Instructions for the task
Identify the lines that contain the string "degrees", then copy each of them.

Data block
START

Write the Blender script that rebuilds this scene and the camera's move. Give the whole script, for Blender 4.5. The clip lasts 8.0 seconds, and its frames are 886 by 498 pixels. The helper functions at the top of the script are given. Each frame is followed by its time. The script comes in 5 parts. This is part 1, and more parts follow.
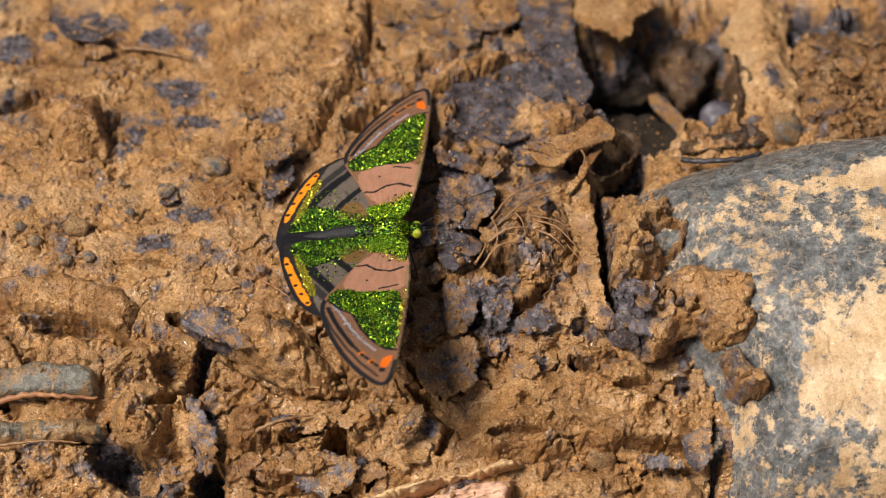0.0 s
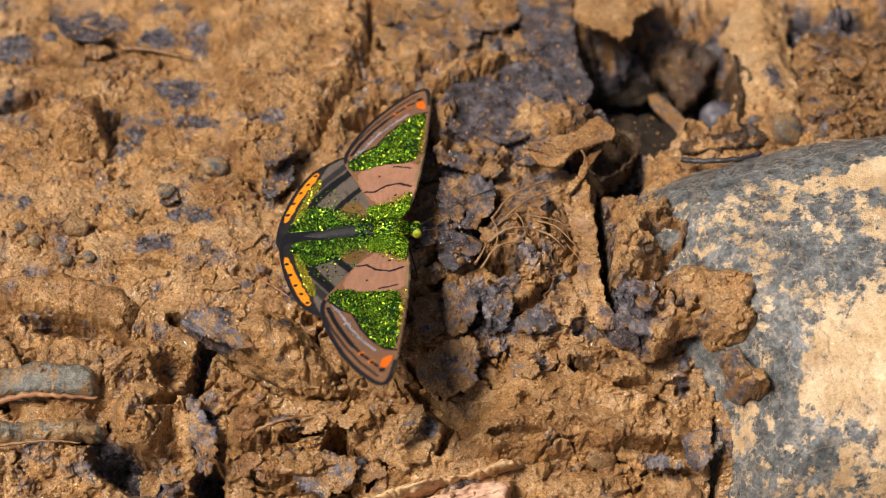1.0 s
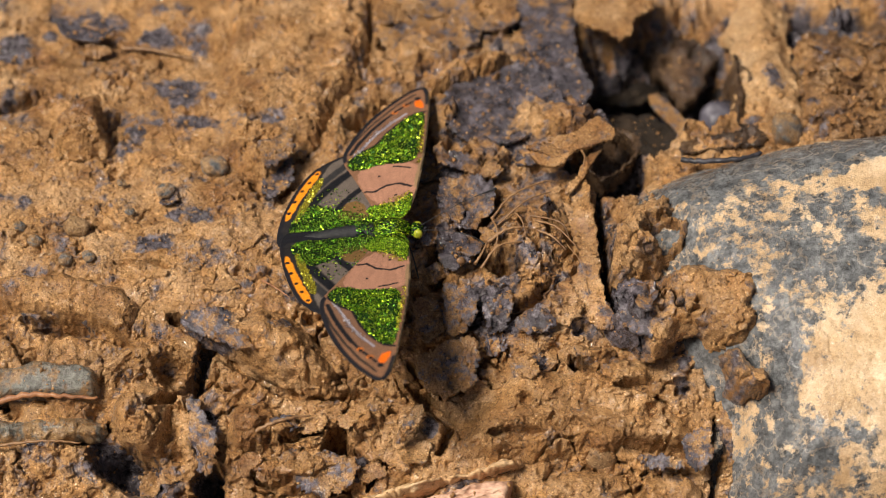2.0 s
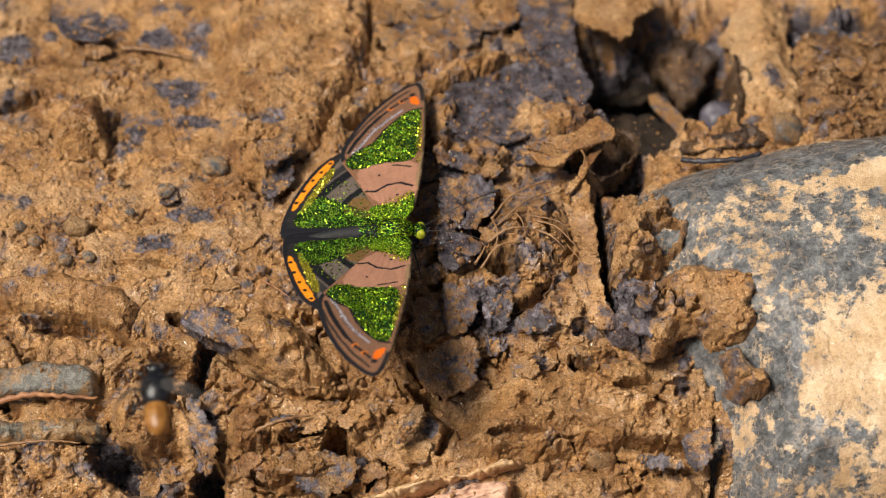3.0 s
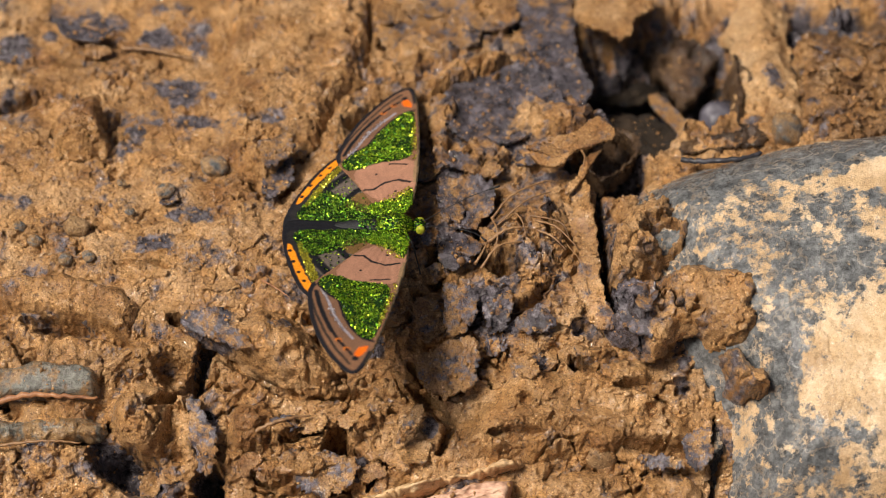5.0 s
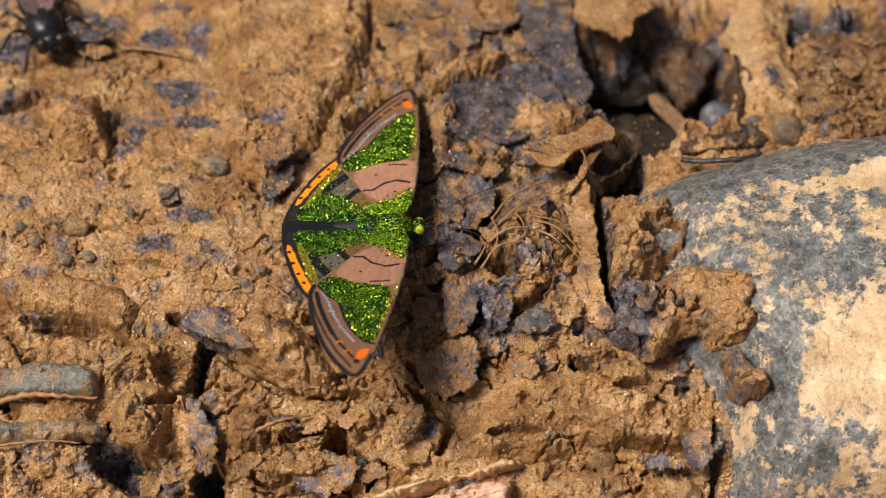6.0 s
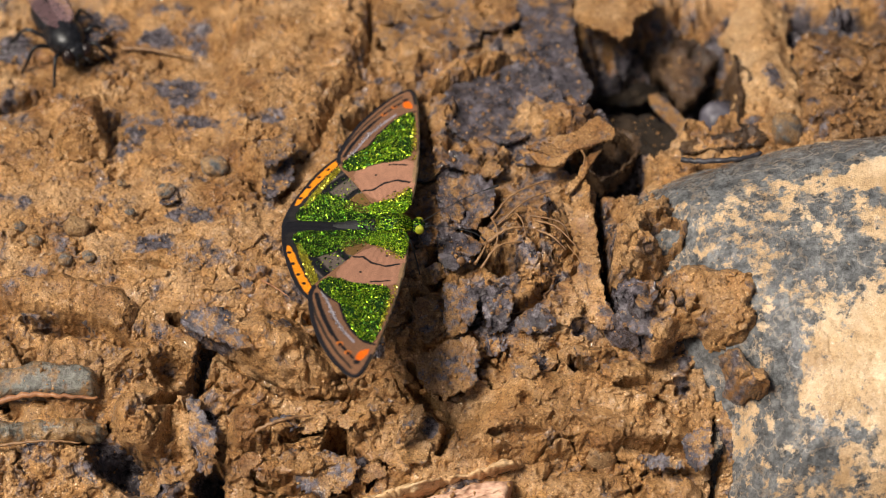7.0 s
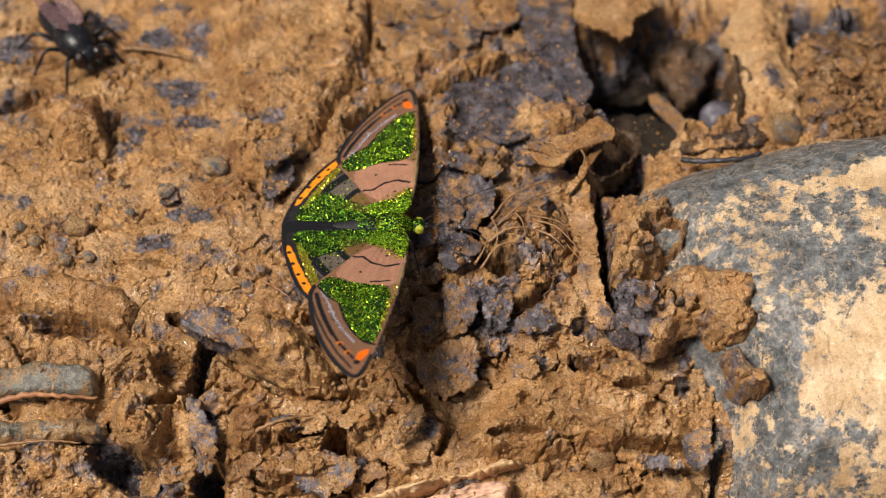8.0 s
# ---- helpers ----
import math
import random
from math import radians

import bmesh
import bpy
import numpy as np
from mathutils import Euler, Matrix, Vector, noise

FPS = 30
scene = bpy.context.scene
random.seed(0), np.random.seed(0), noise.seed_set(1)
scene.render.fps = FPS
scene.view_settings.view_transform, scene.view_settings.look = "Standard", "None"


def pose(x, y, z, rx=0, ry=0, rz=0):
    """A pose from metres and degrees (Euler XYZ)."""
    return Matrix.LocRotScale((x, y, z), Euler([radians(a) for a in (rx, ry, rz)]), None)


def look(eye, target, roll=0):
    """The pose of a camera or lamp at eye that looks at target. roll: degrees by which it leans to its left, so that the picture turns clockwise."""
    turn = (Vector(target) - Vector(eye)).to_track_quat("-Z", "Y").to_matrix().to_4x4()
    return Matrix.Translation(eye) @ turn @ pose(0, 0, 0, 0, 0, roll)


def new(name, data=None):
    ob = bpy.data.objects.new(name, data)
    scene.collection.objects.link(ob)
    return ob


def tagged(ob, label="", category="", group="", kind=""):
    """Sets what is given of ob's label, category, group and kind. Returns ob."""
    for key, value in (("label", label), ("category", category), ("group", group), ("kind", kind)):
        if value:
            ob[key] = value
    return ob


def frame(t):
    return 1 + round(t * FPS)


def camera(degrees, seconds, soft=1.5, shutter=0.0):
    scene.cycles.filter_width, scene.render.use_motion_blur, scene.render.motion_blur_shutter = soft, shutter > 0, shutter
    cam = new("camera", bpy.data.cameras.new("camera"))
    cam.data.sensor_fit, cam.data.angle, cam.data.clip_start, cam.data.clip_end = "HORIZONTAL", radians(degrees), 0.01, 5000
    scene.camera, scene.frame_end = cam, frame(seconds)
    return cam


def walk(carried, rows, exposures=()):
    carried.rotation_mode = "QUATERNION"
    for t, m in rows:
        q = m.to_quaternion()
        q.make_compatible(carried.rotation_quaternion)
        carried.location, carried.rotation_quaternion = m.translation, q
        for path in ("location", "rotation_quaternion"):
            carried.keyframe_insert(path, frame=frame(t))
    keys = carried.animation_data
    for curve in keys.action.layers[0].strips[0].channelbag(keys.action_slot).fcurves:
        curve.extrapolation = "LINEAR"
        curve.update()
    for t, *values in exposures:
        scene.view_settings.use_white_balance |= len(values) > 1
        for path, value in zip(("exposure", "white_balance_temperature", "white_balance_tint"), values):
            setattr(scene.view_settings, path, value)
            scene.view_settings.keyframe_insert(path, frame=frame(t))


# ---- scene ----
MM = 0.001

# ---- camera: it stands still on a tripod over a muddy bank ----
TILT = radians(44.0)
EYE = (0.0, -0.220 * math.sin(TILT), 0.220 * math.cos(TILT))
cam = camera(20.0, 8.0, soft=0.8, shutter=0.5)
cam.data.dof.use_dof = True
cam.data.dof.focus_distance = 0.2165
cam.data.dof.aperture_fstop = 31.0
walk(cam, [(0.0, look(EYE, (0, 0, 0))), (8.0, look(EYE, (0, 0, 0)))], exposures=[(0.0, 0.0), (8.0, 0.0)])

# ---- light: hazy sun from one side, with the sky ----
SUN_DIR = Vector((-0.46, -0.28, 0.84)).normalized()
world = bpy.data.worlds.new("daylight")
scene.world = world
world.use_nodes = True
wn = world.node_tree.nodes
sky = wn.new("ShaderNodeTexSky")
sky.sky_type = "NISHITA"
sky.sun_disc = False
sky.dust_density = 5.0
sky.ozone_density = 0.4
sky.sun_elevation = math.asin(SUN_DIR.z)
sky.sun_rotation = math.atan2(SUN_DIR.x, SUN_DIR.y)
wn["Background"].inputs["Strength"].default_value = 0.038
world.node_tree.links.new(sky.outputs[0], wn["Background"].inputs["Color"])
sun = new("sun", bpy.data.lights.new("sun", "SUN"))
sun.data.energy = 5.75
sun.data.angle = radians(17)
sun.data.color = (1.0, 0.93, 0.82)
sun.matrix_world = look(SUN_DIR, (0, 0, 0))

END

Finished answer
    """A pose from metres and degrees (Euler XYZ)."""
    """The pose of a camera or lamp at eye that looks at target. roll: degrees by which it leans to its left, so that the picture turns clockwise."""
def camera(degrees, seconds, soft=1.5, shutter=0.0):
    cam.data.sensor_fit, cam.data.angle, cam.data.clip_start, cam.data.clip_end = "HORIZONTAL", radians(degrees), 0.01, 5000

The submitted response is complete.